Work instructions: Copy exactly, and only, the lines below from the first through the one containing "made[o].matrix_parent_inverse = o.matrix_parent_inverse", both included; pictures are omitted.
------------------------------------
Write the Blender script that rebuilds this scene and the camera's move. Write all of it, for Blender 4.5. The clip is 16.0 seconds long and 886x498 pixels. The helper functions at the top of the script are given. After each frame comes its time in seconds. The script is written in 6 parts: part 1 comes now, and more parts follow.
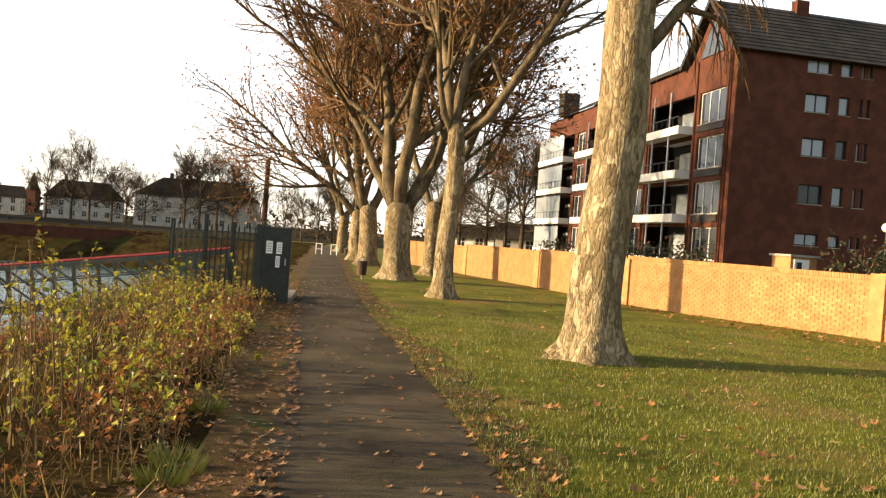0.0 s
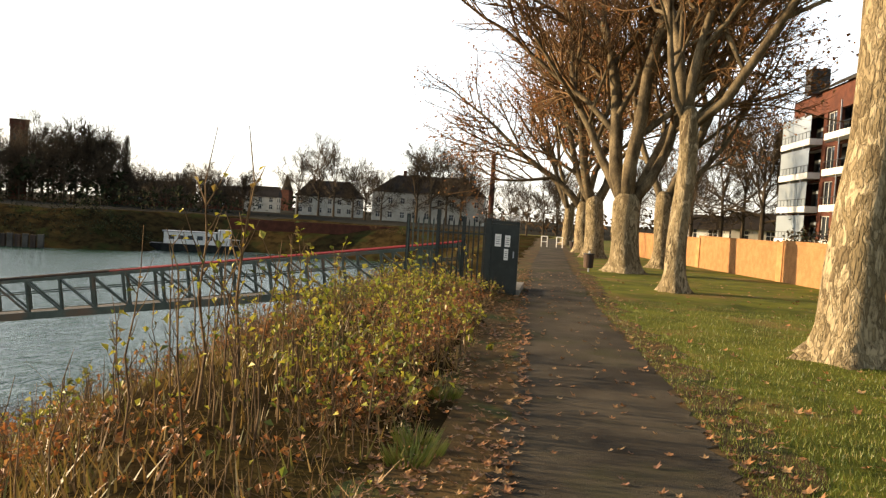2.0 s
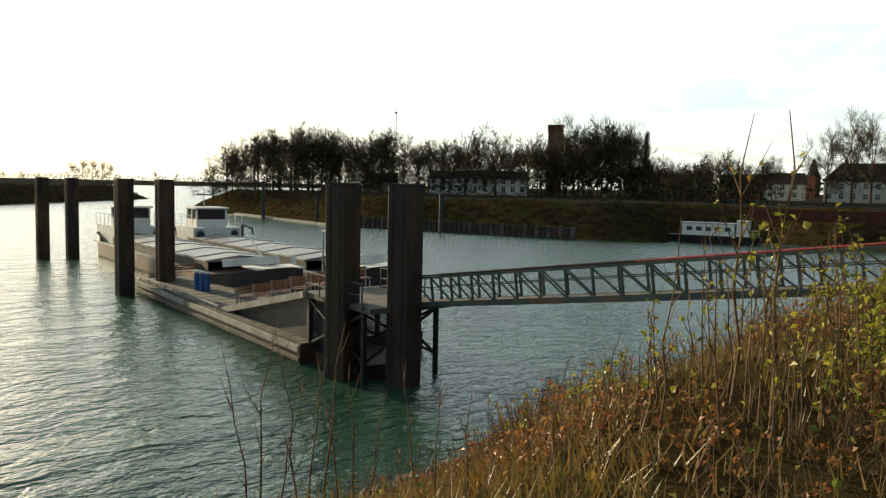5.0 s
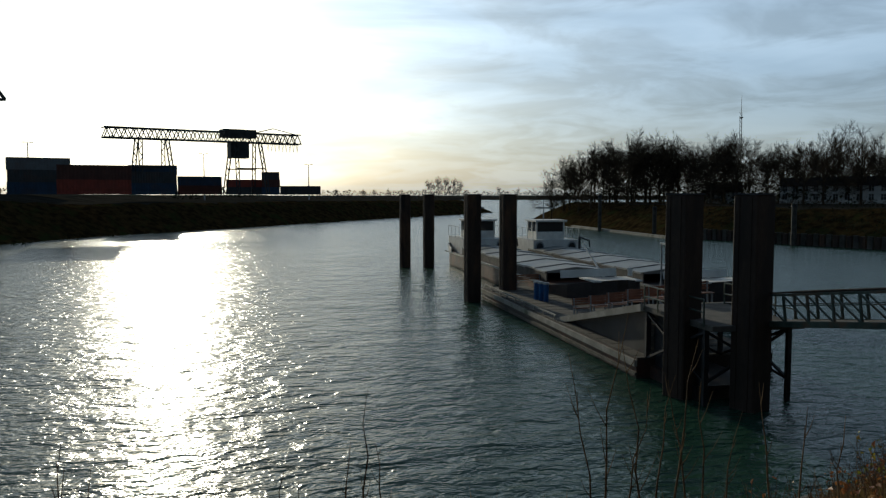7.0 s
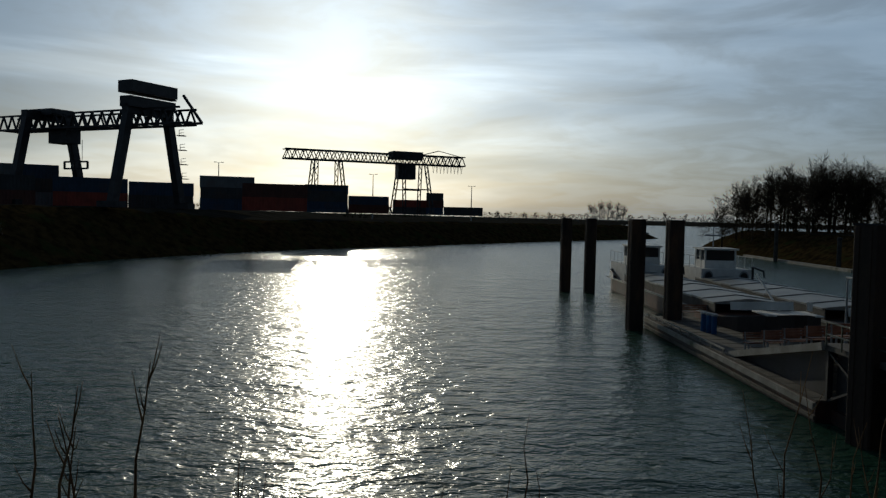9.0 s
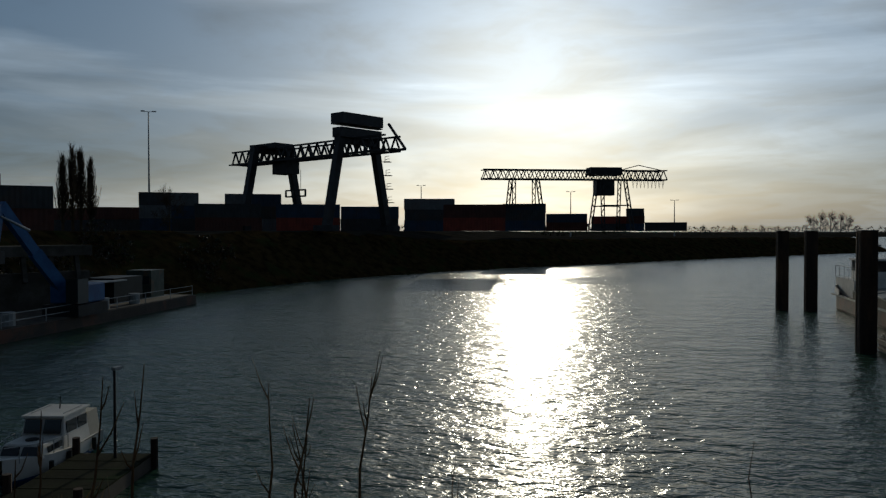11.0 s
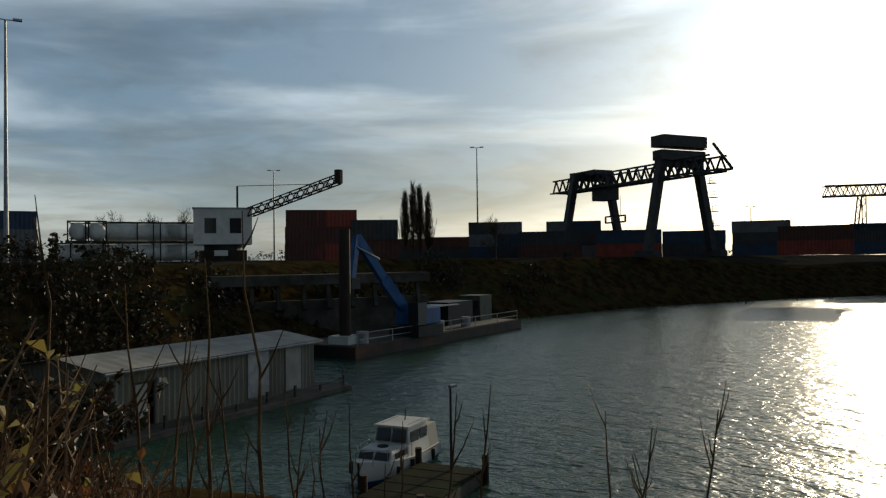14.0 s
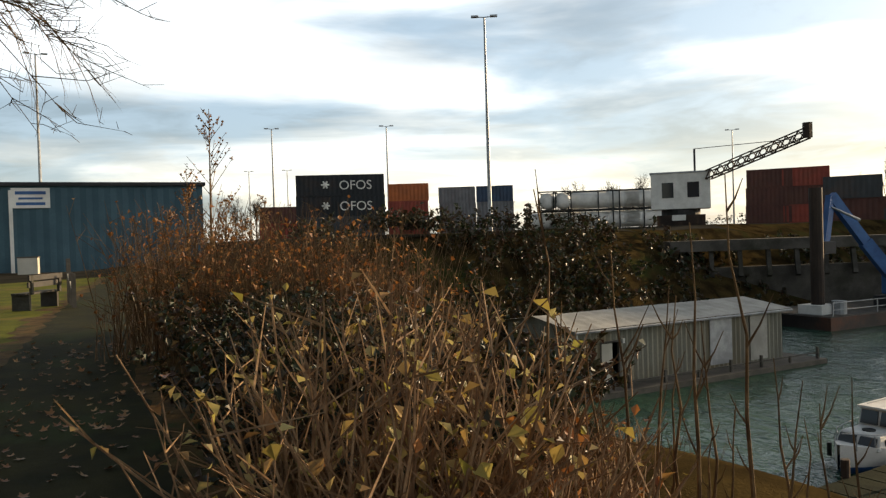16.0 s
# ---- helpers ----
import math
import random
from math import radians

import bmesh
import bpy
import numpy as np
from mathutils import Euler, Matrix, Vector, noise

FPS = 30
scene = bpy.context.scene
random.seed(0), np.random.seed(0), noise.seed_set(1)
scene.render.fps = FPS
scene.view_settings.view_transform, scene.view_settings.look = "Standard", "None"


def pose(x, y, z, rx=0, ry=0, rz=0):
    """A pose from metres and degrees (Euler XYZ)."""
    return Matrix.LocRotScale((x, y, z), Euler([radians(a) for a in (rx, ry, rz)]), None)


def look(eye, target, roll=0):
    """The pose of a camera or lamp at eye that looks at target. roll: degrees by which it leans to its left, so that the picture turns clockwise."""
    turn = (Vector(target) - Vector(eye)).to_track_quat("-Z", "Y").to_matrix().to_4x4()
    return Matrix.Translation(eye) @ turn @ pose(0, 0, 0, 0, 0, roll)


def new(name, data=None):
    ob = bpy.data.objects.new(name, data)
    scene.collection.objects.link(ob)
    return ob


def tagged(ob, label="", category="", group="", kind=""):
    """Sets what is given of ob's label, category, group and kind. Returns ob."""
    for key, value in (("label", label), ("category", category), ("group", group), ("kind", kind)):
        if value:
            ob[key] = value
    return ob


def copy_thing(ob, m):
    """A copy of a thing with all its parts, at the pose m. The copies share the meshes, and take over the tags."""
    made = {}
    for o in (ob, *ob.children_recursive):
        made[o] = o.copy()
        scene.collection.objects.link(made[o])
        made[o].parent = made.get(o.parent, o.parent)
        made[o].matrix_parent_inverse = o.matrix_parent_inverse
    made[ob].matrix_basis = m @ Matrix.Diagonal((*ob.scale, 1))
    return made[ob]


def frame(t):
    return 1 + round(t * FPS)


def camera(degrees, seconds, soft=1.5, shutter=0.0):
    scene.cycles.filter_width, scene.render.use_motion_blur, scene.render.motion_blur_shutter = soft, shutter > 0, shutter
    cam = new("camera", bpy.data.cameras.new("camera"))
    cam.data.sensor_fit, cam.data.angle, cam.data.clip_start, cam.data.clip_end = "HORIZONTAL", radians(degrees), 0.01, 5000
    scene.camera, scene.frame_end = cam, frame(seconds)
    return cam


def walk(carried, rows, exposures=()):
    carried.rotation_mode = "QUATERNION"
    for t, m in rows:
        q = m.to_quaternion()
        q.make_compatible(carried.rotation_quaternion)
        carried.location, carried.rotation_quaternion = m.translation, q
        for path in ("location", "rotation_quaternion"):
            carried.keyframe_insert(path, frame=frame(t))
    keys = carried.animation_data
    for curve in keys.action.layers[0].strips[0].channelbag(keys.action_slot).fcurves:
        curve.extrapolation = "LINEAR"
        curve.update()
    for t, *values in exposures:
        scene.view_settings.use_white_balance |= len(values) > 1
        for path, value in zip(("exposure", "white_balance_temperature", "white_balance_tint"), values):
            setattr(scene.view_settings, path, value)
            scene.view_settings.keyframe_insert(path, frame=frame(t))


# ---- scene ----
# ---- camera and walk ----
cam = camera(59.75, 16.0, soft=1.3)
EYE = 1.75
ROWS = [
    (0.0, 0.0, 0.0, 0.0, -0.82, -4.15), (0.5, -0.012, 0.0, 3.22, -1.2, -4.09),
    (1.0, -0.027, -0.002, 7.08, -1.61, -4.03), (1.5, -0.044, -0.004, 11.51, -2.06, -3.78),
    (2.0, -0.062, -0.009, 16.6, -2.47, -3.39), (2.5, -0.082, -0.016, 22.07, -2.87, -3.1),
    (3.0, -0.102, -0.025, 27.7, -3.04, -2.7), (3.5, -0.121, -0.036, 33.47, -3.41, -2.06),
    (4.0, -0.14, -0.05, 39.64, -3.64, -1.54), (4.5, -0.158, -0.068, 46.41, -4.07, -1.32),
    (5.0, -0.176, -0.089, 53.61, -4.66, -1.19), (7.5, -0.217, -0.188, 81.88, -3.52, -0.24),
    (8.0, -0.218, -0.198, 84.5, -3.14, -0.8), (10.5, -0.215, -0.259, 100.54, -1.57, -0.48),
    (11.0, -0.212, -0.274, 104.64, -1.28, 0.08), (11.5, -0.207, -0.29, 108.98, -0.94, 0.63),
    (12.0, -0.201, -0.305, 113.21, -0.52, 0.69), (12.5, -0.194, -0.32, 117.5, -0.04, 0.8),
    (13.0, -0.186, -0.334, 121.79, 0.24, 0.85), (13.5, -0.178, -0.346, 125.41, 0.57, 1.27),
    (14.0, -0.172, -0.354, 128.05, 0.83, 0.72), (14.5, -0.166, -0.361, 130.55, 1.04, 0.18),
    (15.0, -0.148, -0.38, 137.47, 1.14, 0.1), (15.5, -0.113, -0.406, 148.91, 0.32, 1.33),
    (16.0, -0.071, -0.426, 161.04, -1.02, 1.85),
]
EXPOSURES = [(0.0, 1.35, 7400, 12), (1.5, 1.25, 7200, 12), (2.1, 1.1, 7000, 10), (3.0, 0.55, 6900, 6), (3.5, 0.5, 6800, 4), (5.0, 0.55, 6500, 0), (7.5, -1.55, 5150, 0),
             (11.0, -2.1, 5250, 2), (12.5, -1.95, 5300, 1), (14.5, -0.85, 6100, 2), (15.5, -0.5, 6300, 4), (16.0, 0.45, 7100, 9)]
walk(cam, [(t, pose(x, y, EYE, 90 + pitch, roll, yaw)) for t, x, y, yaw, pitch, roll in ROWS], EXPOSURES)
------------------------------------
Solution to this problem:
Write the Blender script that rebuilds this scene and the camera's move. Write all of it, for Blender 4.5. The clip is 16.0 seconds long and 886x498 pixels. The helper functions at the top of the script are given. After each frame comes its time in seconds. The script is written in 6 parts: part 1 comes now, and more parts follow.
0.0 s
2.0 s
5.0 s
7.0 s
9.0 s
11.0 s
14.0 s
16.0 s
# ---- helpers ----
import math
import random
from math import radians

import bmesh
import bpy
import numpy as np
from mathutils import Euler, Matrix, Vector, noise

FPS = 30
scene = bpy.context.scene
random.seed(0), np.random.seed(0), noise.seed_set(1)
scene.render.fps = FPS
scene.view_settings.view_transform, scene.view_settings.look = "Standard", "None"


def pose(x, y, z, rx=0, ry=0, rz=0):
    """A pose from metres and degrees (Euler XYZ)."""
    return Matrix.LocRotScale((x, y, z), Euler([radians(a) for a in (rx, ry, rz)]), None)


def look(eye, target, roll=0):
    """The pose of a camera or lamp at eye that looks at target. roll: degrees by which it leans to its left, so that the picture turns clockwise."""
    turn = (Vector(target) - Vector(eye)).to_track_quat("-Z", "Y").to_matrix().to_4x4()
    return Matrix.Translation(eye) @ turn @ pose(0, 0, 0, 0, 0, roll)


def new(name, data=None):
    ob = bpy.data.objects.new(name, data)
    scene.collection.objects.link(ob)
    return ob


def tagged(ob, label="", category="", group="", kind=""):
    """Sets what is given of ob's label, category, group and kind. Returns ob."""
    for key, value in (("label", label), ("category", category), ("group", group), ("kind", kind)):
        if value:
            ob[key] = value
    return ob


def copy_thing(ob, m):
    """A copy of a thing with all its parts, at the pose m. The copies share the meshes, and take over the tags."""
    made = {}
    for o in (ob, *ob.children_recursive):
        made[o] = o.copy()
        scene.collection.objects.link(made[o])
        made[o].parent = made.get(o.parent, o.parent)
        made[o].matrix_parent_inverse = o.matrix_parent_inverse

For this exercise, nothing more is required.